AL CENTRO ACCOGLIENZA di don Rito c’è pure Samira, una bambina etiope di dieci mesi. È nata lì, tra il fiume, la parrocchia e il campo Roja allestito dalla Croce Rossa italiana. Incontriamo lei e la mamma durante la nostra visita. Così come una signora inglese che si è trasferita a Ventimiglia e una ragazza, anche lei inglese. Sono volontarie e cucinano il cibo ai migranti. Anche Rama, afgano, è un volontario, mediatore del centro. Con lui ci addentriamo sotto il ponte dove sono tanti i ragazzi che in questa giornata di sole dormono ancora sotto le coperte. Altri sono seduti a guardare non si sa cosa. Alcuni non mangiano da giorni, altri chiedono sigarette. Rama spiega che molti di loro aspettano la notte per provare tra le tante strade di montagna a superare il confine. «Certo, i francesi hanno chiuso quasi tutto. Tornano sempre indietro. Su dieci, solo qualche volta due riescono a passare. Oppure ogni tanto qualche mamma e bambino. Non di più», dice Rama.

DI GIORNO si dorme e la notte si tenta la fortuna tra strade di montagna, binari del treno e autostrade al buio. Magari trovando qualche «trafficante di terra» che dietro pagamento li trasporta sul furgone, di nascosto. Qualcuno dei volontari accenna a queste storie, come anche ad abusi e violenze che si consumano di notte da queste parti. Ma su questi temi bisogna indagare molto. C’è paura a denunciare, difficoltà a raccogliere testimonianze. Se appena arrivati in Italia, il sentimento più diffuso era la speranza, sempre più subentra la disperazione, l’attesa, in qualcosa che non c’è.

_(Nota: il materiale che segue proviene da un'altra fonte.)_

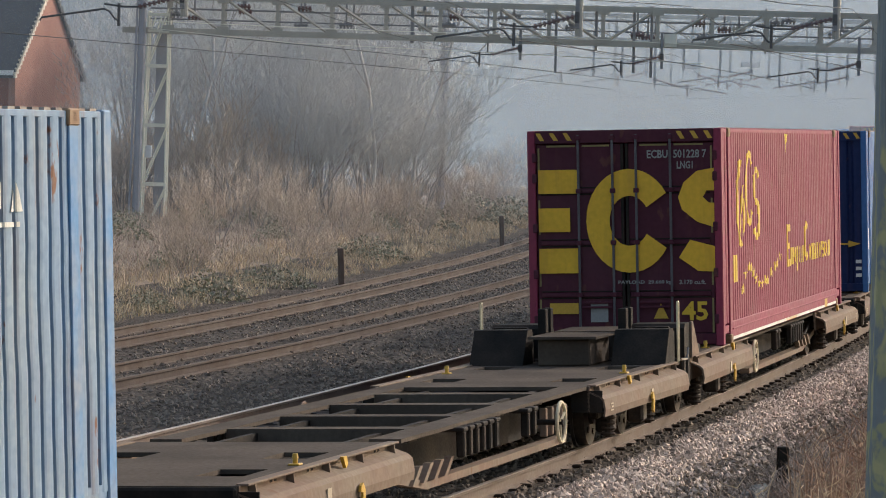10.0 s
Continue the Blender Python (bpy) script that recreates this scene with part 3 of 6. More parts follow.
near_gantry = gantry("gantry", -13.02, 19.5, 137.0, 6.69, 0.0065, 0.9, True, "dull grey steel truss gantry spanning four tracks")
tower(near_gantry, -13.02, 0.68, -0.15, 7.35)
part("mast", rod(B(), (-13.33, -0.35, -0.6), (-13.16, -0.35, 10.5), 0.13, 10), PANEL_GREY, near_gantry, "blue-grey tubular mast")
part("cable_pipe", rod(B(), (-13.56, -0.42, -0.6), (-13.34, -0.42, 9.5), 0.04, 6), PANEL_GREY, near_gantry)
for x, z in ((-0.28, 6.36), (4.55, 6.17), (11.27, 6.08)):
    registration_arm(near_gantry, x, z, 1.0, 1, -0.22, 7.0)
for x, z in ((1.64, 7.47), (10.4, 7.58), (-11.85, 7.85)):
    registration_arm(near_gantry, x, z, 1.55, 1, -0.5, z + 2.0, 1.5)
    part("support_pole", rod(B(), (x + 0.06, -0.3, z - 0.68), (x + 0.06, -0.3, z + 2.2), 0.13, 10), GANTRY, near_gantry, "stout steel support tube")
for x, z0, w in ((-1.4, 6.2, 0.03), (0.93, 5.55, 0.045), (2.3, 6.35, 0.05), (3.6, 5.6, 0.05), (4.2, 5.45, 0.05), (-4.0, 6.45, 0.06), (8.1, 6.35, 0.04)):
    part("drop_post", box(B(), x - w, x + w, 0.2, 0.28, z0, 7.9, 0.008), GANTRYD, near_gantry)
part("clamp_plate", box(B(), 4.62, 5.05, -0.16, -0.1, 6.5, 6.95, 0.01), PALE_STEEL, near_gantry, "pale bolted clamp plate")
part("feed_wire", tube([(-13.0, -0.2, 7.0), (-6.0, -0.2, 6.85), (0.0, -0.2, 6.8), (5.0, -0.2, 6.62), (12.0, -0.2, 6.2)], 0.014), PALE_STEEL, near_gantry)
part("feed_wire", tube([(-13.0, -0.3, 6.75), (-8.0, -0.3, 6.35), (0.0, -0.3, 6.15), (6.0, -0.3, 5.95)], 0.012), PALE_STEEL, near_gantry)
mid_gantry = gantry("gantry", -15.0, 24.0, 196.0, 8.15, 0.004, 8.0, False, "hazy truss gantry farther along the line")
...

LA SERA arriveranno anche i volontari francesi che una, due volte a settimana distribuiscono il cibo. Pare si sia allentata anche la caccia a chi distribuisce cibo qui a Ventimiglia. Dopo l’ordinanza del sindaco Pd che aveva destato stupore e sconforto. Si attende il processo a italiani e francesi che hanno disubbidito. Intanto non è difficile immaginare la sorte che sarebbe toccata a Mamadù se fosse arrivato a destinazione.